[Task objective]: From the listing, collect all lines containing the word "with".

[Recorded information]:
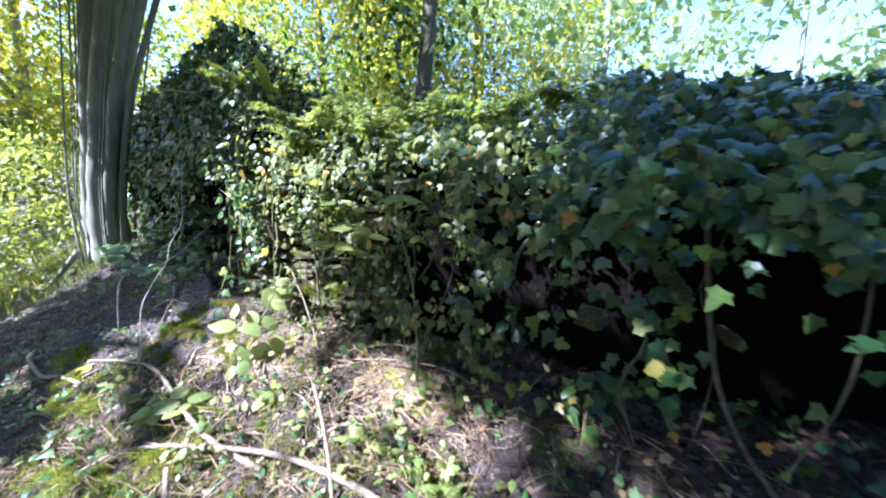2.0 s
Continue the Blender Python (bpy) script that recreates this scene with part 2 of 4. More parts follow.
# soil with moss and grit
M_SOIL, nt, b = material("soil")
fine = noise_out(nt, 55, 8, 0.75)
col = ramp(nt, fine, (0.30, (0.024, 0.019, 0.018)), (0.5, (0.085, 0.066, 0.060)), (0.70, (0.27, 0.22, 0.20)))
col = mix(nt, ramp(nt, noise_out(nt, 2.2, 4), (0.4, (0, 0, 0)), (0.62, (0.5, 0.5, 0.5))), col, (0.12, 0.09, 0.065))
mossy = nt.nodes.new("ShaderNodeMath")
mossy.operation = "MULTIPLY"
nt.links.new(ramp(nt, noise_out(nt, 3.1, 5, 0.6), (0.54, (0, 0, 0)), (0.62, (1, 1, 1))), mossy.inputs[0])
nt.links.new(ramp(nt, noise_out(nt, 30, 4, 0.7), (0.35, (0, 0, 0)), (0.6, (1, 1, 1))), mossy.inputs[1])
col = mix(nt, mossy.outputs[0], col, ramp(nt, noise_out(nt, 80, 3), (0.3, (0.05, 0.075, 0.010)), (0.7, (0.19, 0.20, 0.025))))
vor = node(nt, "ShaderNodeTexVoronoi", Scale=70.0)
nt.links.new(nt.nodes.new("ShaderNodeTexCoord").outputs["Object"], vor.inputs["Vector"])
col = mix(nt, ramp(nt, vor.outputs["Distance"], (0.10, (0.5, 0.5, 0.5)), (0.22, (0, 0, 0))), col, (0.27, 0.22, 0.17))
nt.links.new(col, b.inputs["Base Color"])
b.inputs["Roughness"].default_value = 0.92
b.inputs["Specular IOR Level"].default_value = 0.2
bump(nt, b, fine, 1.0, 0.035)

# crumbly tan earth with yellow moss, colour lifted to brighten the sun patch
M_PALE_EARTH, nt, b = material("pale_earth")
crumbs = noise_out(nt, 95, 8, 0.8)
col = ramp(nt, crumbs, (0.32, (0.11, 0.075, 0.052)), (0.48, (0.38, 0.275, 0.185)), (0.68, (0.64, 0.51, 0.38)))
col = mix(nt, ramp(nt, noise_out(nt, 16, 6, 0.7), (0.48, (0, 0, 0)), (0.58, (0.9, 0.9, 0.9))), col, ramp(nt, noise_out(nt, 130, 3), (0.3, (0.20, 0.19, 0.02)), (0.7, (0.46, 0.43, 0.06))))
nt.links.new(col, b.inputs["Base Color"])
b.inputs["Roughness"].default_value = 0.95
b.inputs["Specular IOR Level"].default_value = 0.1
bump(nt, b, crumbs, 1.0, 0.03)

# greyish soil below the wall, paled towards lilac to stand in for blue sky light
M_SKYLIT_SOIL, nt, b = material("skylit_soil")
clods = noise_out(nt, 70, 8, 0.78)
col = ramp(nt, clods, (0.30, (0.050, 0.042, 0.045)), (0.5, (0.20, 0.168, 0.175)), (0.70, (0.42, 0.36, 0.355)))
col = mix(nt, ramp(nt, noise_out(nt, 7, 5, 0.65), (0.45, (0, 0, 0)), (0.62, (0.7, 0.7, 0.7))), col, (0.11, 0.085, 0.08))
nt.links.new(col, b.inputs["Base Color"])
b.inputs["Roughness"].default_value = 0.95
b.inputs["Specular IOR Level"].default_value = 0.1
bump(nt, b, clods, 1.0, 0.03)

# matte near-black earth: shade of wall hollows and burrows put into the colour
M_SHADED_EARTH, nt, b = material("shaded_earth")
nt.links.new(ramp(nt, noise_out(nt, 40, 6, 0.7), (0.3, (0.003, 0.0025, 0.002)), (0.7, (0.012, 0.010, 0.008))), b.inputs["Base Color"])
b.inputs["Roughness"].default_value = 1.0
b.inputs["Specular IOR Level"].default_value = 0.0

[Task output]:
Continue the Blender Python (bpy) script that recreates this scene with part 2 of 4. More parts follow.
# soil with moss and grit
# crumbly tan earth with yellow moss, colour lifted to brighten the sun patch